Alternate Personality Narrates: Literary criticism knows, but cannot explain, that the first-person narrator in Roxana (post 4) by Daniel Defoe (post 5) is Susan.

“…As a matter of fact, the narrator[’s real name is] not ‘Roxana’ but ‘Susan’. We discover this, in passing, late in the book…The keeping hidden of her original name (and of her married names) will not, in itself, surprise any reader familiar with Defoe’s fiction. All the narrators of his novels change or conceal their names…In none of Defoe’s other novels, however, is the imposition of a new name as perturbing as it is in Roxana…

“The woman…often finds it useful, and more comfortable, to be ‘Incognito’…(1, p. xvi-xvii).

It is not merely “perturbing.” It is bizarre, and requires an explanation, why Susan doesn’t use her real name, and why the reader learns her real name only late in the novel, and then only when it is mentioned in passing.

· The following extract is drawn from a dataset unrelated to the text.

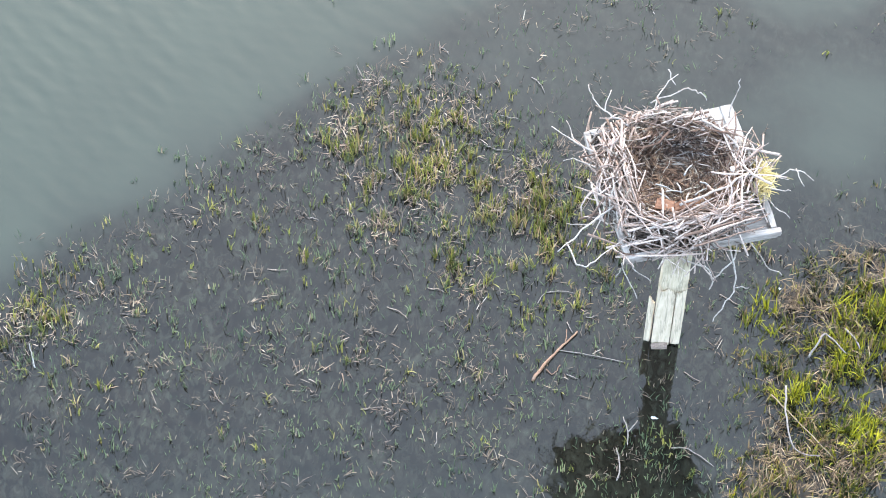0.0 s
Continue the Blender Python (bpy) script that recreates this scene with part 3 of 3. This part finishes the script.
OUTLIERS = [
    [([(-0.454, 0.309, 2.373), (-0.618, 0.393, 2.393), (-0.714, 0.478, 2.403), (-0.789, 0.635, 2.424)], 0.010, 0.005), ([(-0.657, 0.415, 2.393), (-0.614, 0.6, 2.424)], 0.007, 0.004)],
    [([(-0.294, 0.411, 2.383), (-0.241, 0.613, 2.444), (-0.119, 0.778, 2.465)], 0.009, 0.005), ([(-0.198, 0.798, 2.475), (-0.131, 0.697, 2.434)], 0.006, 0.005)],
    [([(-0.301, 0.536, 2.393), (-0.063, 0.664, 2.434), (0.044, 0.652, 2.434), (0.112, 0.59, 2.414)], 0.008, 0.005)],
    [([(0.288, 0.553, 2.281), (0.334, 0.675, 2.393), (0.353, 0.749, 2.51)], 0.008, 0.004)],
    [([(-0.511, -0.046, 2.352), (-0.848, 0.143, 2.322), (-1.04, 0.297, 2.301)], 0.010, 0.005), ([(-0.858, 0.144, 2.322), (-0.932, 0.332, 2.342)], 0.006, 0.004)],
    [([(-0.562, -0.148, 2.332), (-0.822, 0.01, 2.291), (-0.93, -0.008, 2.281)], 0.008, 0.004)],
    [([(0.368, -0.084, 2.373), (0.644, -0.041, 2.332), (0.804, 0.073, 2.332), (0.948, -0.011, 2.311)], 0.010, 0.004), ([(0.804, 0.073, 2.332), (0.878, -0.061, 2.301)], 0.006, 0.004)],
    [([(0.386, -0.148, 2.373), (0.661, -0.124, 2.322), (0.778, -0.124, 2.311)], 0.008, 0.004)],
    [([(0.418, -0.04, 2.352), (0.619, -0.227, 2.311), (0.782, -0.35, 2.27)], 0.008, 0.004)],
    [([(-0.44, -0.321, 2.352), (-0.68, -0.581, 2.291), (-0.91, -0.847, 2.27)], 0.011, 0.006)],
    [([(-0.841, -0.8, 2.301), (-0.728, -0.977, 2.281), (-0.589, -0.865, 2.291), (-0.389, -0.652, 2.311)], 0.008, 0.006)],
    [([(-0.369, -0.652, 2.311), (-0.42, -0.784, 2.148), (-0.399, -0.782, 1.994), (-0.294, -0.924, 1.882)], 0.009, 0.005), ([(-0.414, -0.782, 2.066), (-0.466, -0.781, 1.923)], 0.006, 0.004)],
    [([(-0.331, -0.699, 2.27), (-0.352, -0.809, 2.097), (-0.205, -0.838, 1.994)], 0.008, 0.004)],
    [([(0.063, -0.536, 2.332), (-0.008, -0.697, 2.148), (0.199, -0.656, 1.994), (0.247, -0.709, 1.923), (0.234, -0.814, 1.923)], 0.011, 0.008)],
    [([(0.38, -0.367, 2.291), (0.416, -0.533, 2.127), (0.356, -0.638, 1.994), (0.246, -0.733, 1.943)], 0.010, 0.008)],
    [([(0.32, -0.429, 2.291), (0.395, -0.622, 2.025), (0.421, -0.775, 1.923), (0.349, -0.914, 1.882), (0.277, -1.056, 1.861)], 0.010, 0.005), ([(0.421, -0.775, 1.923), (0.528, -0.78, 1.943)], 0.007, 0.004)],
    [([(0.38, -0.349, 2.311), (0.515, -0.492, 2.127), (0.65, -0.599, 1.984), (0.766, -0.637, 1.943)], 0.009, 0.004)],
    [([(0.184, -0.394, 2.352), (0.101, -0.602, 2.209), (0.022, -0.706, 2.066)], 0.009, 0.006)],
    [([(-0.52, -0.418, 2.311), (-0.697, -0.526, 2.209), (-0.863, -0.52, 2.189)], 0.007, 0.004)],
    [([(-0.052, -0.422, 2.424), (0.185, -0.301, 2.434), (0.426, -0.091, 2.414)], 0.014, 0.011)],
    [([(-0.282, -0.643, 2.383), (0.062, -0.528, 2.414), (0.479, -0.333, 2.332)], 0.013, 0.009)],
    [([(-0.486, 0.201, 2.393), (-0.475, -0.14, 2.414), (-0.328, -0.539, 2.393)], 0.012, 0.009)],
    [([(-0.603, 0.192, 2.322), (-0.564, -0.231, 2.332), (-0.448, -0.67, 2.301)], 0.013, 0.009)],
    [([(0.087, 0.4, 2.414), (0.279, 0.269, 2.424), (0.431, 0.059, 2.393)], 0.011, 0.008)],
]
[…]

Is it that she knows her real name, but doesn’t identify with it, because she sees herself as a different person? Who is this first-person narrator, psychologically speaking?

The above reminds me of a past post on Dostoevsky’s The Double:

Sunday, March 9, 2014
Post #3 on Dostoevsky’s The Double; Post #2 quoting Mikhail Bakhtin

“But who tells the story in The Double?…one gets the impression that the narration is dialogically addressed to Golyadkin himself, it rings in Golyadkin’s own ears as another’s voice taunting him, as the voice of his double, although formally the narration is addressed to the reader.” 

As I previously said, the story is not really about Golyadkin’s downfall. It is about the double’s triumph. “History is written by the victors.” The double—the alternate personality—tells the story.

Perhaps Roxana is narrated by Susan’s alternate personality.

1. Daniel Defoe. Roxana [1724]. Introduction by John Mullan. Oxford University Press, 2008.